My answer is intended to support Waylander's suggestion elsewhere. I thought it'd be better to give OP some insight of this reduction mentioned (Ref.1). To my knowledge, after doing thorough literature search, the aromatic nitro group reduction by $$\ce{SnCl2.2H2O}$$ is the best method so far in the presence of other sensitive groups such as nitrile group on the aromatic nucleus. The abstract of the reference 1 stated that:

Aromatic nitro compounds are readily reduced by $$\ce{SnCl2.2H2O}$$ in alcohol or ethyl acetate or by anhydrous $$\ce{SnCl2}$$ in alcohol where other reducible or acid sensitive groups such as aldehyde, ketone, ester, cyano, halogen, and O-benzyl remain unaffected.
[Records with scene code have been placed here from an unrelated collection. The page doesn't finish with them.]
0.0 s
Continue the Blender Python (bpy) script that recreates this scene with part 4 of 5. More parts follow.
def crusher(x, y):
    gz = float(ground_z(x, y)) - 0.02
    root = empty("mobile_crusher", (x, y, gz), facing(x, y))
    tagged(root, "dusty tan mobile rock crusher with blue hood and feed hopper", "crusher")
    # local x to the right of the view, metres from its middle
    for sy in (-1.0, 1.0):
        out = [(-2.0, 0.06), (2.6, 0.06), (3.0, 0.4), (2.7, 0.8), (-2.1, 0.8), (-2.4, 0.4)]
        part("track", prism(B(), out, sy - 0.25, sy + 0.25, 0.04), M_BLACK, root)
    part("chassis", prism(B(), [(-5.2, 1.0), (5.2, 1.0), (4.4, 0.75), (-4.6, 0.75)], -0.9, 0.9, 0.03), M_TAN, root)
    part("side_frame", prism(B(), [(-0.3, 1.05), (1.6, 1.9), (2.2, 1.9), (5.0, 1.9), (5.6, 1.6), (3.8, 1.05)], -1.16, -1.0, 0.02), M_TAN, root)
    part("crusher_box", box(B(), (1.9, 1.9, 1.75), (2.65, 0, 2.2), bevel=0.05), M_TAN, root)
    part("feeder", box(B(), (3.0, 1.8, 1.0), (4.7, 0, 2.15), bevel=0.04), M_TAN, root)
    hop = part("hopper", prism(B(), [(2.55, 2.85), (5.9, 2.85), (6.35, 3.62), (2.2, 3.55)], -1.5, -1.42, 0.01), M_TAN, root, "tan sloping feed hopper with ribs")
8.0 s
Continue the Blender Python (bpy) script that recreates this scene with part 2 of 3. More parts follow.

This point is depicted in following diagram as two examples given in Ref.1:

However, as shown in the separate box in the diagram (under the title, Stephen reduction of nitriles), if you use $$\ce{HCl}$$ (hydrogen chloride gas) with $$\ce{SnCl2}$$ as other suggestions, the result would be different (Ref.2). $$\ce{HCl}$$ is added to the nitrile group to give the imidoyl chloride salt first, which is then reduced by the tin(II) chloride. The initial product is the complex with $$\ce{SnCl4}$$ (which is often crystalline) that is then hydrolyzed to the corresponding aldehyde (see the insert in the diagram).
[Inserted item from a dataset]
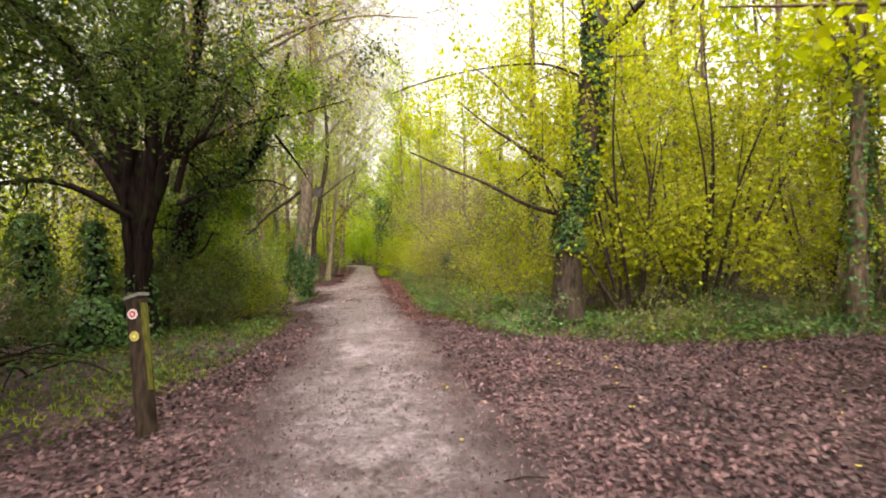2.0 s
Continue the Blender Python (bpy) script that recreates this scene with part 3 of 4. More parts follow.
# the far part of the way runs as a green tunnel and bends out of sight
for y in np.arange(36, 53, 2.6):
    el, er = float(lerp(y, LEFT_VERGE)), float(lerp(y, RIGHT_VERGE))
    put(far[int(rng.integers(0, 2))], el - rng.uniform(0.6, 1.6), y, rng.uniform(0.5, 0.75))
    if y > 43:
        put(far[int(rng.integers(0, 2))], er + rng.uniform(0.8, 1.8), y + 1, rng.uniform(0.5, 0.75))
    put(deep[0], el - rng.uniform(0.8, 1.6), y + 0.8, rng.uniform(0.7, 1.1))
    put(deep[0], er + rng.uniform(0.6, 1.2), y + 0.4, rng.uniform(0.9, 1.3))
for x, y, s in [(-12.4, 63, 0.8), (-10.6, 58.6, 0.55), (-9.2, 57.0, 0.5), (-7.9, 55.6, 0.55), (-6.6, 54, 0.6), (-5.4, 56, 0.7), (-8.6, 61, 0.8), (-10.4, 65, 0.9), (-6.8, 62, 0.9), (-13.5, 56, 0.6), (-15, 68, 0.9), (-12, 72, 1.0), (-8, 70, 1.1), (-4.5, 66, 1.0)]:
    put(far[0], x, y, s)
    put(deep[0], x, y - 1.0, 1.5)
    put(deep[0], x - 0.6, y, 2.0)


NEEDLE = 0.2


def stem_tree(name, base, label, stems, bark, group="", ivy=None, crown=None, category="tree", bare=(), ivied=(0,), clear=None):
    """A tree of given stems: lists of (x, y, z, r). ivy: (low, high, leaves per metre, fluff). crown: (plan, leaf material, size, per, scatter, from height, shoots)."""
    ob = thing(name, base, label, category, group)
    ivy_geo, limbs, green, tips = Geo(), Geo(), Geo(), []
    for k, st in enumerate(stems):
        pts, rad = curve(st, 0.18)
        w = Geo()
        w.tube(pts, rad, 12 if rad[0] > 0.1 else 8, 0.10 if bark is DARK_BARK else 0.045)
        part("trunk" if k == 0 else "limb", w, bark, ob, "", True)
        if ivy and k in ivied:
            ivy_on(ivy_geo, pts, rad, *ivy[:3], fluff=ivy[3], size=ivy[4] if len(ivy) > 4 else 0.075, patch=ivy[5] if len(ivy) > 5 else -2.0)
        if crown and k not in bare:
            plan, mat, size, per, scatter, low, shoots, reach = crown
            seg = np.linalg.norm(np.diff(pts, axis=0), axis=1).sum()
            for _ in range(int(shoots * seg)):
                i = rng.integers(0, len(pts) - 1)
                if pts[i, 2] < low:
                    continue
                t = unit(pts[i + 1] - pts[i])
                side = unit(np.cross(t, rng.normal(0, 1, 3)))
                shoot, ends = Geo(), []
                sprout(shoot, ends, pts[i], t * 0.5 + side, reach * rng.uniform(0.5, 1.1), max(min(rad[i] * 0.4, 0.03), 0.005), 1, plan)
                sv = np.concatenate(shoot.v)
                over = np.abs(sv[:, 0] - 0.5 * (lerp(sv[:, 1], PATH_LEFT) + lerp(sv[:, 1], PATH_RIGHT))) < 1.9
                if (over & (sv[:, 2] < 3.4)).any():
                    continue
                for block in shoot.v:
                    limbs.v.append(block)
                limbs.f3 += [f + limbs.n for f in shoot.f3]
                limbs.f4 += [f + limbs.n for f in shoot.f4]
                limbs.n += shoot.n
                tips += ends
    if limbs.n:
        tagged(part("branchwork", limbs, bark, ob), kind="stuff")
    if crown and tips:
        lp = leaf_points(tips, crown[3], crown[4])
        mid = 0.5 * (lerp(lp[:, 1], PATH_LEFT) + lerp(lp[:, 1], PATH_RIGHT))
        keep = (np.abs(lp[:, 0] - mid) > 1.9) | (lp[:, 2] > 3.3)
        if clear:
            lo, hi = np.array(clear[0]), np.array(clear[1])
            keep &= ~((lp > lo) & (lp < hi)).all(1)
        green.leaves(lp[keep], crown[2], up=0.5, width=NEEDLE if crown[1] is YEW else 0.38)
        part("crown", green, crown[1], ob)
    if ivy_geo.n:
        part("ivy", ivy_geo, IVY, ob, "dark glossy ivy climbing the trunk")
    return ob


DROOP = dict(bends=5, wobble=0.2, rise=(0.0, -0.03, -0.10, -0.16), levels=3, kids=(5, 5, 4, 0), first=0.2, along=0.8, leaf_from=2)
FINE = dict(bends=5, wobble=0.16, rise=(0.08, 0.08, 0.06, 0.03, 0.0), levels=4, kids=(4, 4, 3, 3, 0), first=0.25, along=1.0, leaf_from=2)
AIRY = dict(bends=5, wobble=0.18, rise=(0.05, 0.03, 0.0, -0.02), levels=3, kids=(4, 4, 3, 0), first=0.25, along=0.8, leaf_from=2)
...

For the convenience of OP and other readers, I'd include a typical reduction procedure in Ref.1:

The reduction of p-nitrobenzoic acid: A mixture of $$\pu{1.67 g}$$ ($$\pu{0.01 mol}$$) of p-nitrobenzoic acid and $$\pu{11.275 g}$$ ($$\pu{0.05 mol}$$) of $$\ce{SnCl2.2H2O}$$ in $$\pu{20 mL}$$ of absolute ethanol is heated at $$\pu{70 ^\circ C}$$ under nitrogen. After $$\pu{30 min}$$ the starting material has disappeared and the solution is allowed to cool down and then poured into ice. The $$\mathrm{pH}$$ is made slightly basic ($$\mathrm{pH}\ 7-8$$) by addition of 5% aqueous sodium bicarbonate before being extracted with ethyl acetate. The organic phase is thoroughly washed with brine, treated with charcoal and dried over sodium sulfate. Evaporation of the solvent leaves $$\pu{1.5 g}$$ ($$94.5\%$$) of p-aminobenzoic acid, which gives one spot on TLC and melts over $$\pu{300 ^\circ C}$$.

References:

1. F. D. Bellamy, K. Ou, “Selective reduction of aromatic nitro compounds with stannous chloride in non acidic and non aqueous medium,” Tetrahedron Letters 1984, 25(8), 839-842 (https://doi.org/10.1016/S0040-4039(01)80041-1).
2. James A. Knight, Harry D. Zook, “Reduction of Aliphatic Nitriles by the Stephen Reaction,” J. Am. Chem. Soc. 1952, 74(18), 4560-4562 (https://doi.org/10.1021/ja01138a031).
• I prefer basifying with 50% NaOH. The initial basification produces a persistent emulsion of Sn(IV) salts. If you add enough NaOH, Sn(OH)4 forms which goes back into solution and the extraction becomes straightforward. – Waylander Dec 3 '19 at 20:55
• @Philip: You should accept Waylander's answer since it is the one prompt me to do some research. And also, it is the best method so far. – Mathew Mahindaratne Dec 3 '19 at 21:07
• @MathewMahindaratne: Thank you for your very expounding answer <3 – Philip Dec 4 '19 at 20:04
• @Philip: I'd appreciate if you accept Waylander's answer, because my answer initiated by his reference. :-) – Mathew Mahindaratne Dec 4 '19 at 20:12

$$\ce{SnCl2.2H2O}$$ in refluxing $$\ce{EtOAc}$$ as reported by Bellamy & Ou here will do this very cleanly. Work up into ice then add concentrated $$\ce{NaOH}$$ until you get phase separation. I have done this transformation.